(REQUIRED TASK): Copy everything in the data below exactly except the pictures.

(RECORDED DATA):
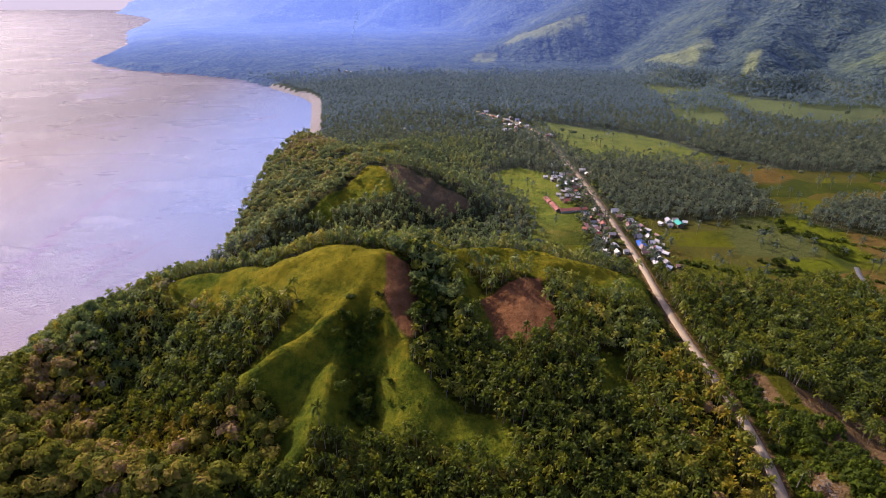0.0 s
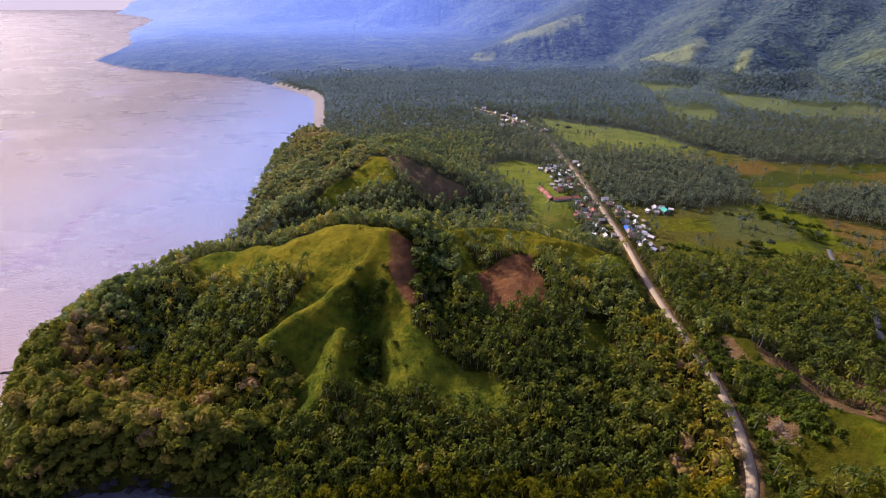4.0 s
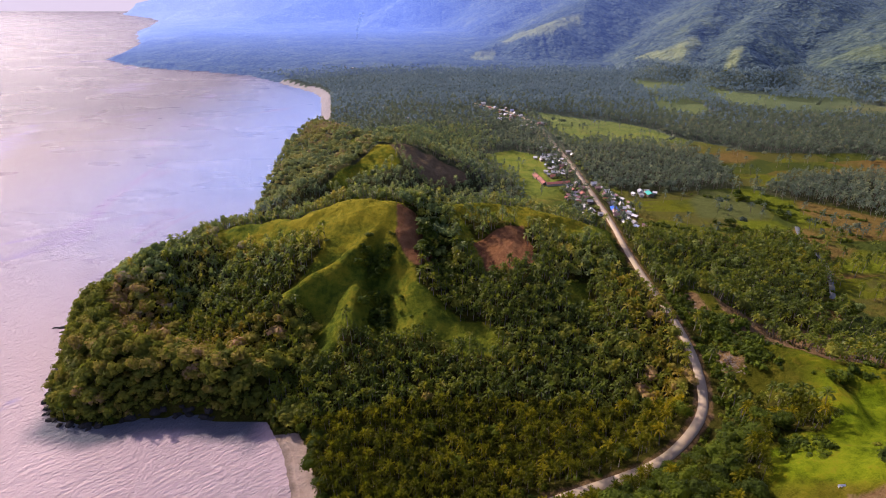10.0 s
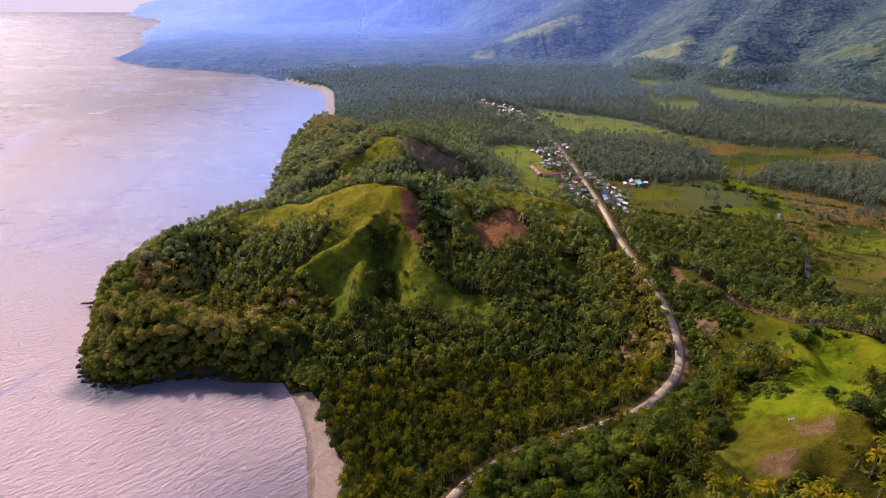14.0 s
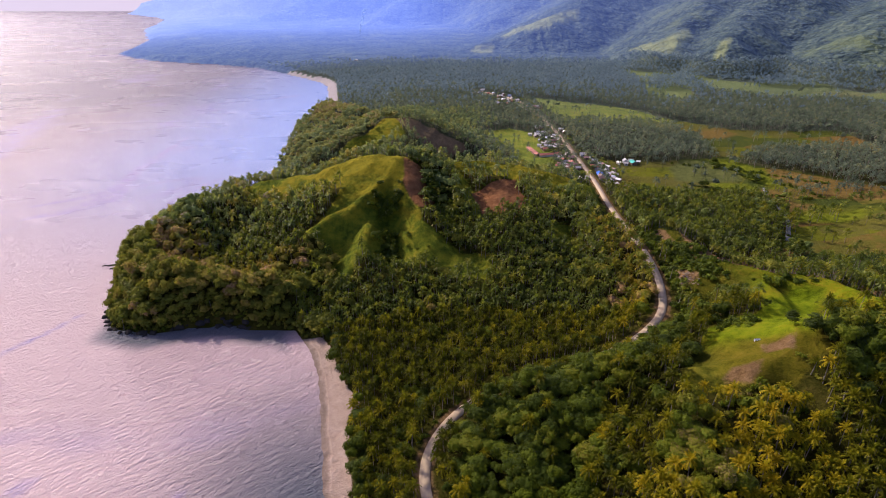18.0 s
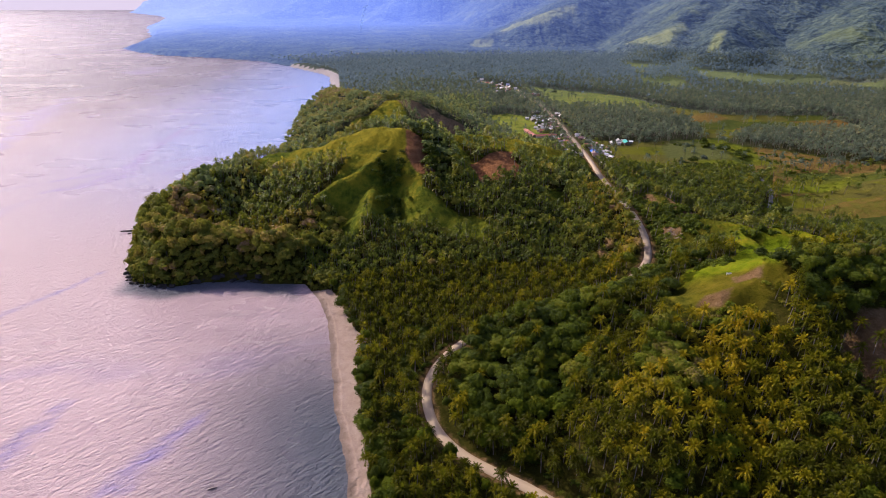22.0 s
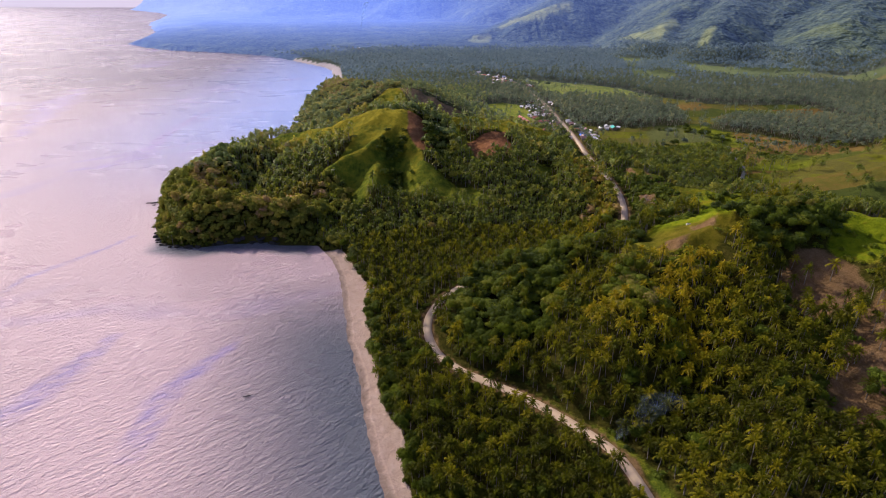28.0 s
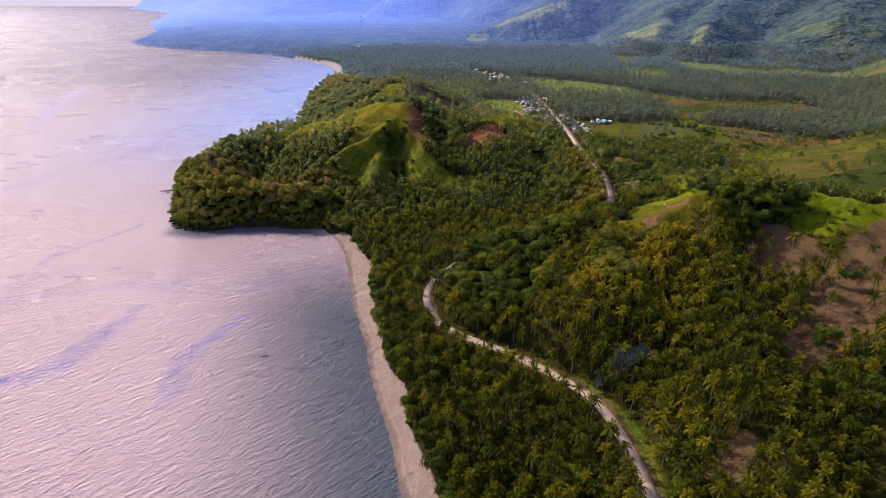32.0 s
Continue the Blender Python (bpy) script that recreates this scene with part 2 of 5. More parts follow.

(IN RESPONSE):
0.0 s
4.0 s
10.0 s
14.0 s
18.0 s
22.0 s
28.0 s
32.0 s
Continue the Blender Python (bpy) script that recreates this scene with part 2 of 5. More parts follow.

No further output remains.